• [Stated exercise] Skip the pictures and quote all of the lines exactly.

[start Supplied data]

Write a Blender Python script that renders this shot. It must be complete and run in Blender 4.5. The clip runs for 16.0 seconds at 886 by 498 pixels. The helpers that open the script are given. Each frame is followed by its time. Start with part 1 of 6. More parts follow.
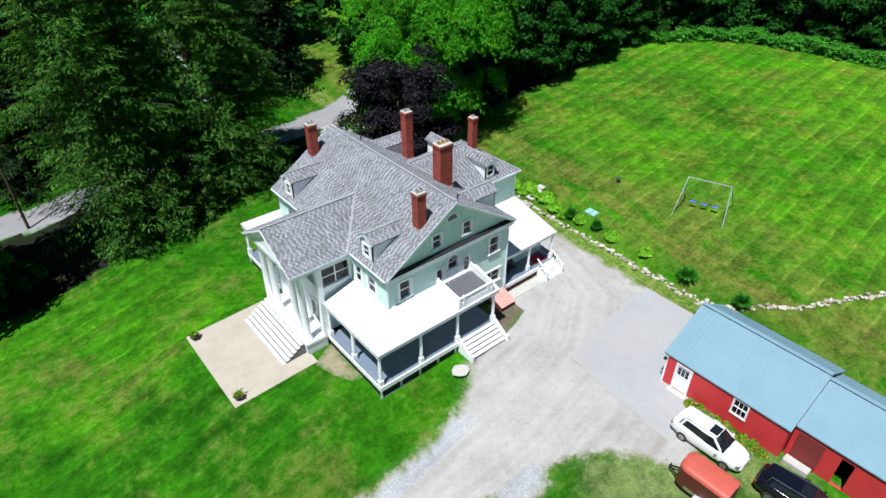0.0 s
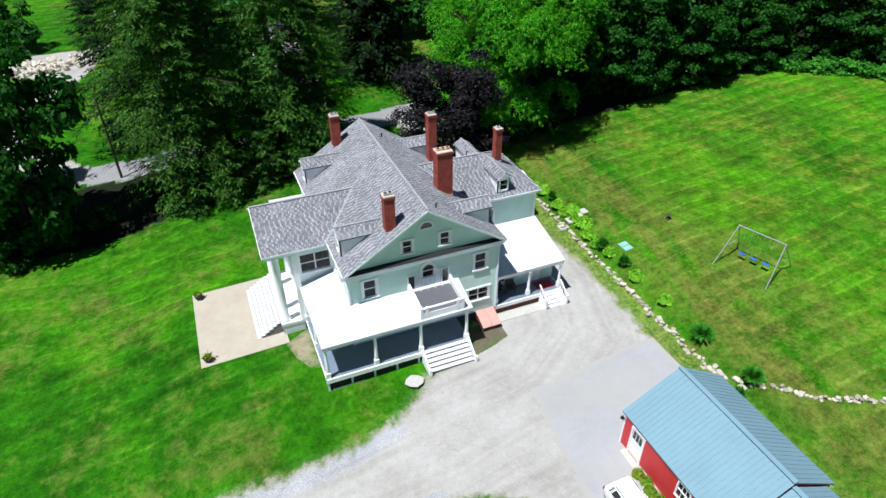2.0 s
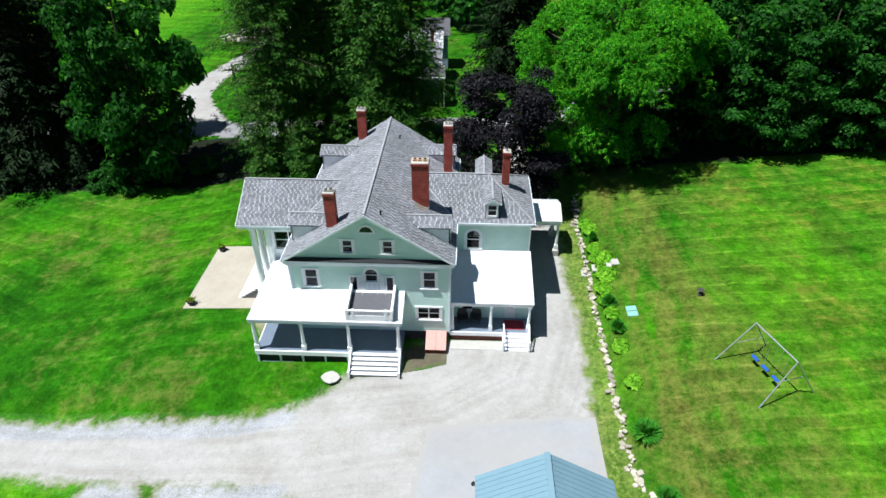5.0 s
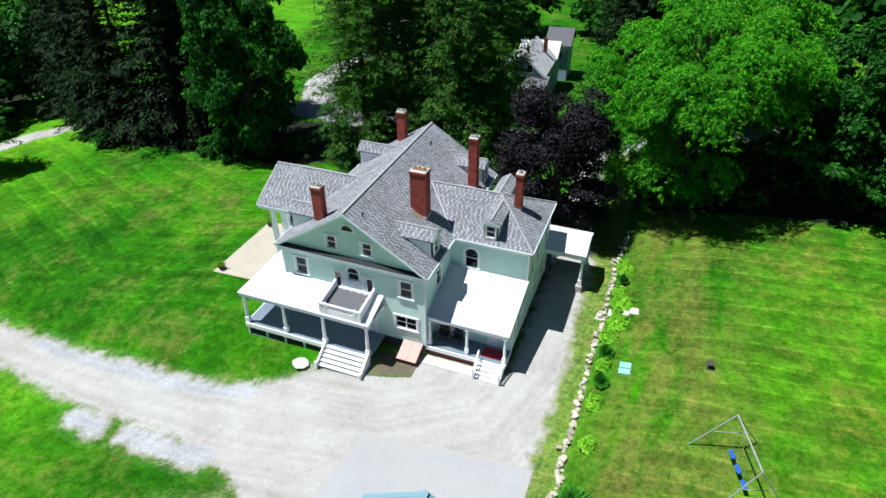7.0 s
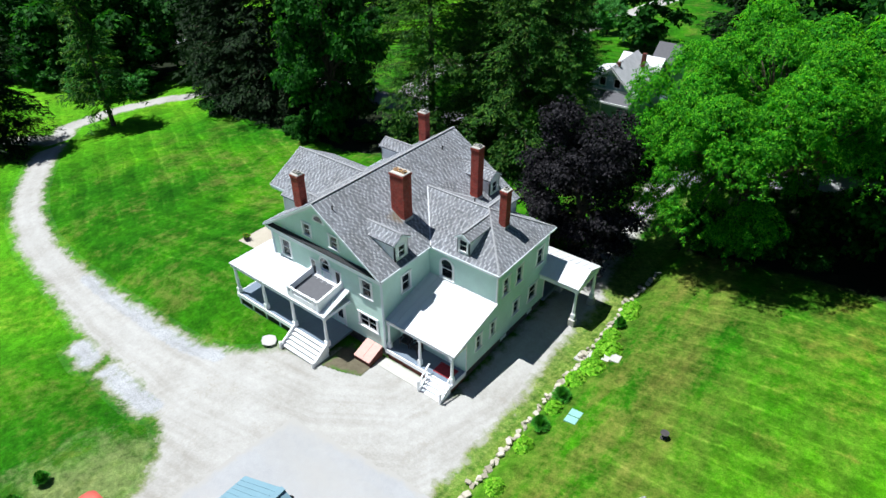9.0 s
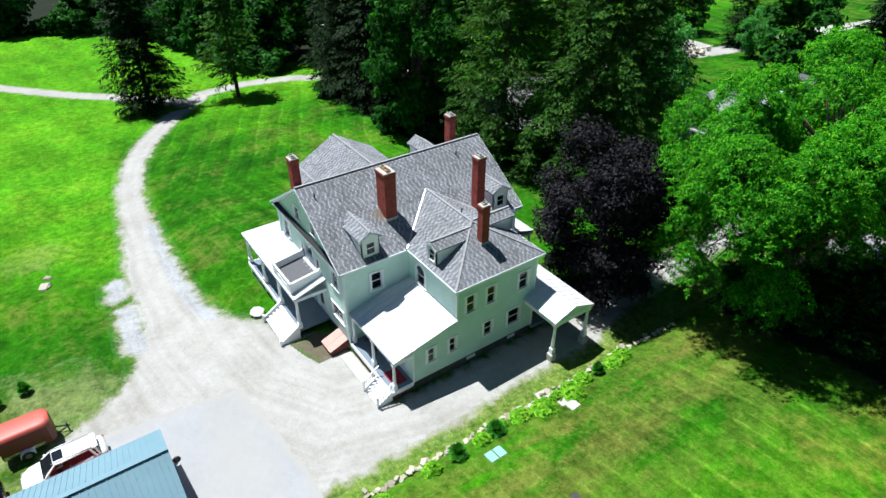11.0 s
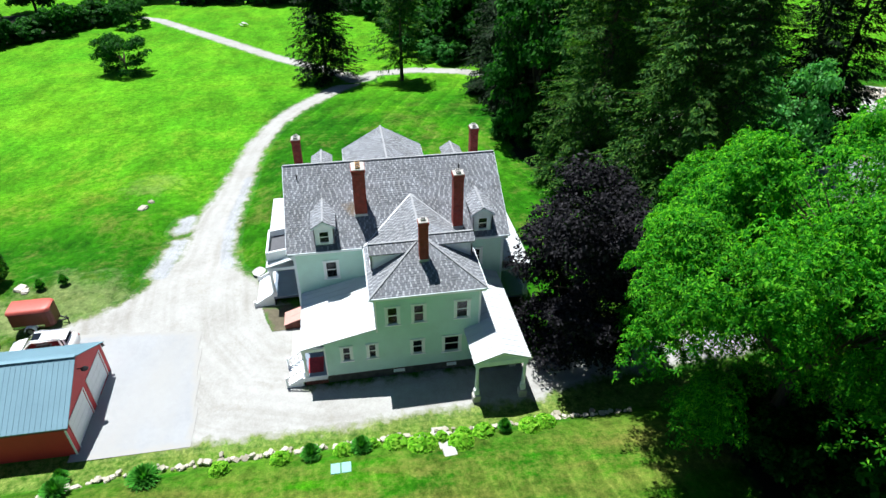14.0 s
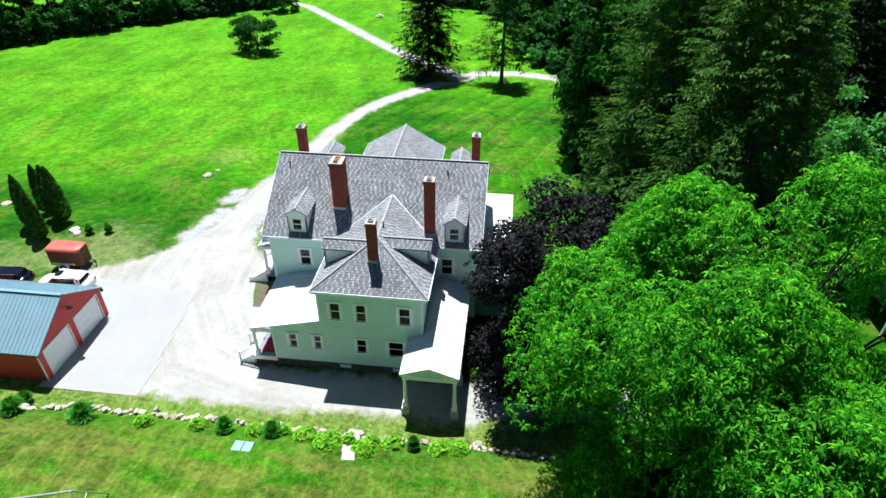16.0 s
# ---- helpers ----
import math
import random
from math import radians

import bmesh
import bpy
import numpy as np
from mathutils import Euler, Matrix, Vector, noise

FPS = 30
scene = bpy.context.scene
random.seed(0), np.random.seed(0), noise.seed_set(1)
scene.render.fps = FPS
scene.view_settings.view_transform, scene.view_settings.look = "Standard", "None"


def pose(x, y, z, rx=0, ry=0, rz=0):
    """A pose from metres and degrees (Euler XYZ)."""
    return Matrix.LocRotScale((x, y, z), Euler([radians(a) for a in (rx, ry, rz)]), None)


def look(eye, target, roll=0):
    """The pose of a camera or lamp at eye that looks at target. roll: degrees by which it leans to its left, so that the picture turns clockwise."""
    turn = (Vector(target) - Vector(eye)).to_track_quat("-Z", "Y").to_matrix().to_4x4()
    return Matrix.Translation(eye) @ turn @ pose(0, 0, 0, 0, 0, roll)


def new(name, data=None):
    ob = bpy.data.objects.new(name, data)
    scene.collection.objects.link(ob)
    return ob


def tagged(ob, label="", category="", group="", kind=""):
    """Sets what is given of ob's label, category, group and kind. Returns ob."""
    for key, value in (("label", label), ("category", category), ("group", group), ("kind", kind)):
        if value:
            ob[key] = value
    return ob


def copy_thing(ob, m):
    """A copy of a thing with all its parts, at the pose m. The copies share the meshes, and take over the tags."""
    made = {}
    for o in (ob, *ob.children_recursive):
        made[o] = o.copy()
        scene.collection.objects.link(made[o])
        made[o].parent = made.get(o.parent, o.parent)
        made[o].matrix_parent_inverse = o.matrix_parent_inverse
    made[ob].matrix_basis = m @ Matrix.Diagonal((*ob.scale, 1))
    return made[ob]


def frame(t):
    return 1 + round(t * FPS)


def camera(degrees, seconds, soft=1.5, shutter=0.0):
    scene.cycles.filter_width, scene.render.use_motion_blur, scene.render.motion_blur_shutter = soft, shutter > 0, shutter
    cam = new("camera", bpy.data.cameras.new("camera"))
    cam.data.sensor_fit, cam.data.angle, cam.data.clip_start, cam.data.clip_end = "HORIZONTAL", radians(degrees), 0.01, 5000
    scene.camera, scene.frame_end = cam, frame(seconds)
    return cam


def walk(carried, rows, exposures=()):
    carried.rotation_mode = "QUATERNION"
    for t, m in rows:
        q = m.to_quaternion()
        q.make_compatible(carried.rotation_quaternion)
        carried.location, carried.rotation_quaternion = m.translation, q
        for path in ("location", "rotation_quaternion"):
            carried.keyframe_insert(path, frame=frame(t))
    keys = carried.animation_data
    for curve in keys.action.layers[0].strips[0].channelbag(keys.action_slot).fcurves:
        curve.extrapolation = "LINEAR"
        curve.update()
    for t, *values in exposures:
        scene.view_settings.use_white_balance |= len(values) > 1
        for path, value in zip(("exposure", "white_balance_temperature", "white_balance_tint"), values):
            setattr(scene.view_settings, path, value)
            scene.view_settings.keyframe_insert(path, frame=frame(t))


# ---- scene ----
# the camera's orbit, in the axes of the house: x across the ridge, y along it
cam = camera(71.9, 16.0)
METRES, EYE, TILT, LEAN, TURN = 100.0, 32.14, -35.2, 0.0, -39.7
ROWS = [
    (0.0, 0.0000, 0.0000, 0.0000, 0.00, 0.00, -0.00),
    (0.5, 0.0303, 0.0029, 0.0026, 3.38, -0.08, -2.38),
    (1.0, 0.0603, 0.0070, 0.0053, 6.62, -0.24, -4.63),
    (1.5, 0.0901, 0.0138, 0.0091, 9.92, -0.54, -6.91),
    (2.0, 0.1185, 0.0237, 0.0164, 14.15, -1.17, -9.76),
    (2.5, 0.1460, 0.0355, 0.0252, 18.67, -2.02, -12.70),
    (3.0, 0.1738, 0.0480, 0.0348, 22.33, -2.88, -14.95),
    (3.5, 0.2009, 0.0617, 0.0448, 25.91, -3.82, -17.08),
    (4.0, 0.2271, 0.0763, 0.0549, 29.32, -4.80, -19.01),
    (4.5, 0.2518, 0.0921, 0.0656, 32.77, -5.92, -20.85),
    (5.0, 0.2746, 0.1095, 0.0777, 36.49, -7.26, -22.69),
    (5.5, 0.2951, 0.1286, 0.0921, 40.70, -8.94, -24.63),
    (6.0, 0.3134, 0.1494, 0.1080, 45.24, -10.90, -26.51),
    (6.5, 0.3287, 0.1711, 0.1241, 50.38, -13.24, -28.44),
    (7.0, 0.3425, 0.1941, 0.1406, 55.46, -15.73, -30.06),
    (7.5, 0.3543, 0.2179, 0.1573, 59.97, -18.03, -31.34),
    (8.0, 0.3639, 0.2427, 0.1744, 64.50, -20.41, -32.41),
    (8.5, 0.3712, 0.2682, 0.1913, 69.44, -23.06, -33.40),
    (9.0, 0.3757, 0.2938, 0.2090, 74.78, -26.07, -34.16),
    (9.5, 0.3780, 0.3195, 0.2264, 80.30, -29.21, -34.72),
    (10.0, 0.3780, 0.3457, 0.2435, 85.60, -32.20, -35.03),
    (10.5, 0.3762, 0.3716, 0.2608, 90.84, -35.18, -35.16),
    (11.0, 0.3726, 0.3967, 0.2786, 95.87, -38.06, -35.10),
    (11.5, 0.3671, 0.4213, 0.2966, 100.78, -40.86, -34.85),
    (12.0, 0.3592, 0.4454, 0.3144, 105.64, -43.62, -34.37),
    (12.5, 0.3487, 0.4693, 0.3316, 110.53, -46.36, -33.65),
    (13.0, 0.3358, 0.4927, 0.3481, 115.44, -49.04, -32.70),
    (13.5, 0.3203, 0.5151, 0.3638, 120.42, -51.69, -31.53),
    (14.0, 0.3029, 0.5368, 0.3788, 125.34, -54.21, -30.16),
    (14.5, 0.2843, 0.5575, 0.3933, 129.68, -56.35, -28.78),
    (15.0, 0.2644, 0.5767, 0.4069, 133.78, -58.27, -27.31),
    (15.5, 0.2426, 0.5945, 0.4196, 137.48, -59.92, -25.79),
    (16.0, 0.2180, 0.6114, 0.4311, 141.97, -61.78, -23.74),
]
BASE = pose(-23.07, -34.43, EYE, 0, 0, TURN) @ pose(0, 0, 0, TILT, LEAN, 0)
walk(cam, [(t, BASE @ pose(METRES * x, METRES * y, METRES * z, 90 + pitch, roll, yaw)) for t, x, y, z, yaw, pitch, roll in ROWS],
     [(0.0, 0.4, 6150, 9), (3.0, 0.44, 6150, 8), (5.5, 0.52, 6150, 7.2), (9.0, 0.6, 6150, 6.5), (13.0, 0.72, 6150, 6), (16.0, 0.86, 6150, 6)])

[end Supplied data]

• [Solution to the problem]
Write a Blender Python script that renders this shot. It must be complete and run in Blender 4.5. The clip runs for 16.0 seconds at 886 by 498 pixels. The helpers that open the script are given. Each frame is followed by its time. Start with part 1 of 6. More parts follow.
0.0 s
2.0 s
5.0 s
7.0 s
9.0 s
11.0 s
14.0 s
16.0 s
# ---- helpers ----
import math
import random
from math import radians

import bmesh
import bpy
import numpy as np
from mathutils import Euler, Matrix, Vector, noise

FPS = 30
scene = bpy.context.scene
random.seed(0), np.random.seed(0), noise.seed_set(1)
scene.render.fps = FPS
scene.view_settings.view_transform, scene.view_settings.look = "Standard", "None"


def pose(x, y, z, rx=0, ry=0, rz=0):
    """A pose from metres and degrees (Euler XYZ)."""
    return Matrix.LocRotScale((x, y, z), Euler([radians(a) for a in (rx, ry, rz)]), None)


def look(eye, target, roll=0):
    """The pose of a camera or lamp at eye that looks at target. roll: degrees by which it leans to its left, so that the picture turns clockwise."""
    turn = (Vector(target) - Vector(eye)).to_track_quat("-Z", "Y").to_matrix().to_4x4()
    return Matrix.Translation(eye) @ turn @ pose(0, 0, 0, 0, 0, roll)


def new(name, data=None):
    ob = bpy.data.objects.new(name, data)
    scene.collection.objects.link(ob)
    return ob


def tagged(ob, label="", category="", group="", kind=""):
    """Sets what is given of ob's label, category, group and kind. Returns ob."""
    for key, value in (("label", label), ("category", category), ("group", group), ("kind", kind)):
        if value:
            ob[key] = value
    return ob


def copy_thing(ob, m):
    """A copy of a thing with all its parts, at the pose m. The copies share the meshes, and take over the tags."""
    made = {}
    for o in (ob, *ob.children_recursive):
        made[o] = o.copy()
        scene.collection.objects.link(made[o])
        made[o].parent = made.get(o.parent, o.parent)
        made[o].matrix_parent_inverse = o.matrix_parent_inverse
    made[ob].matrix_basis = m @ Matrix.Diagonal((*ob.scale, 1))
    return made[ob]


def frame(t):
    return 1 + round(t * FPS)


def camera(degrees, seconds, soft=1.5, shutter=0.0):
    scene.cycles.filter_width, scene.render.use_motion_blur, scene.render.motion_blur_shutter = soft, shutter > 0, shutter
    cam = new("camera", bpy.data.cameras.new("camera"))
    cam.data.sensor_fit, cam.data.angle, cam.data.clip_start, cam.data.clip_end = "HORIZONTAL", radians(degrees), 0.01, 5000
    scene.camera, scene.frame_end = cam, frame(seconds)
    return cam


def walk(carried, rows, exposures=()):
    carried.rotation_mode = "QUATERNION"
    for t, m in rows:
        q = m.to_quaternion()
        q.make_compatible(carried.rotation_quaternion)
        carried.location, carried.rotation_quaternion = m.translation, q
        for path in ("location", "rotation_quaternion"):
            carried.keyframe_insert(path, frame=frame(t))
    keys = carried.animation_data
    for curve in keys.action.layers[0].strips[0].channelbag(keys.action_slot).fcurves:
        curve.extrapolation = "LINEAR"
        curve.update()
    for t, *values in exposures:
        scene.view_settings.use_white_balance |= len(values) > 1
        for path, value in zip(("exposure", "white_balance_temperature", "white_balance_tint"), values):
            setattr(scene.view_settings, path, value)
            scene.view_settings.keyframe_insert(path, frame=frame(t))


# ---- scene ----
# the camera's orbit, in the axes of the house: x across the ridge, y along it
cam = camera(71.9, 16.0)
METRES, EYE, TILT, LEAN, TURN = 100.0, 32.14, -35.2, 0.0, -39.7
ROWS = [
    (0.0, 0.0000, 0.0000, 0.0000, 0.00, 0.00, -0.00),
    (0.5, 0.0303, 0.0029, 0.0026, 3.38, -0.08, -2.38),
    (1.0, 0.0603, 0.0070, 0.0053, 6.62, -0.24, -4.63),
    (1.5, 0.0901, 0.0138, 0.0091, 9.92, -0.54, -6.91),
    (2.0, 0.1185, 0.0237, 0.0164, 14.15, -1.17, -9.76),
    (2.5, 0.1460, 0.0355, 0.0252, 18.67, -2.02, -12.70),
    (3.0, 0.1738, 0.0480, 0.0348, 22.33, -2.88, -14.95),
    (3.5, 0.2009, 0.0617, 0.0448, 25.91, -3.82, -17.08),
    (4.0, 0.2271, 0.0763, 0.0549, 29.32, -4.80, -19.01),
    (4.5, 0.2518, 0.0921, 0.0656, 32.77, -5.92, -20.85),
    (5.0, 0.2746, 0.1095, 0.0777, 36.49, -7.26, -22.69),
    (5.5, 0.2951, 0.1286, 0.0921, 40.70, -8.94, -24.63),
    (6.0, 0.3134, 0.1494, 0.1080, 45.24, -10.90, -26.51),
    (6.5, 0.3287, 0.1711, 0.1241, 50.38, -13.24, -28.44),
    (7.0, 0.3425, 0.1941, 0.1406, 55.46, -15.73, -30.06),
    (7.5, 0.3543, 0.2179, 0.1573, 59.97, -18.03, -31.34),
    (8.0, 0.3639, 0.2427, 0.1744, 64.50, -20.41, -32.41),
    (8.5, 0.3712, 0.2682, 0.1913, 69.44, -23.06, -33.40),
    (9.0, 0.3757, 0.2938, 0.2090, 74.78, -26.07, -34.16),
    (9.5, 0.3780, 0.3195, 0.2264, 80.30, -29.21, -34.72),
    (10.0, 0.3780, 0.3457, 0.2435, 85.60, -32.20, -35.03),
    (10.5, 0.3762, 0.3716, 0.2608, 90.84, -35.18, -35.16),
    (11.0, 0.3726, 0.3967, 0.2786, 95.87, -38.06, -35.10),
    (11.5, 0.3671, 0.4213, 0.2966, 100.78, -40.86, -34.85),
    (12.0, 0.3592, 0.4454, 0.3144, 105.64, -43.62, -34.37),
    (12.5, 0.3487, 0.4693, 0.3316, 110.53, -46.36, -33.65),
    (13.0, 0.3358, 0.4927, 0.3481, 115.44, -49.04, -32.70),
    (13.5, 0.3203, 0.5151, 0.3638, 120.42, -51.69, -31.53),
    (14.0, 0.3029, 0.5368, 0.3788, 125.34, -54.21, -30.16),
    (14.5, 0.2843, 0.5575, 0.3933, 129.68, -56.35, -28.78),
    (15.0, 0.2644, 0.5767, 0.4069, 133.78, -58.27, -27.31),
    (15.5, 0.2426, 0.5945, 0.4196, 137.48, -59.92, -25.79),
    (16.0, 0.2180, 0.6114, 0.4311, 141.97, -61.78, -23.74),
]
BASE = pose(-23.07, -34.43, EYE, 0, 0, TURN) @ pose(0, 0, 0, TILT, LEAN, 0)
walk(cam, [(t, BASE @ pose(METRES * x, METRES * y, METRES * z, 90 + pitch, roll, yaw)) for t, x, y, z, yaw, pitch, roll in ROWS],
     [(0.0, 0.4, 6150, 9), (3.0, 0.44, 6150, 8), (5.5, 0.52, 6150, 7.2), (9.0, 0.6, 6150, 6.5), (13.0, 0.72, 6150, 6), (16.0, 0.86, 6150, 6)])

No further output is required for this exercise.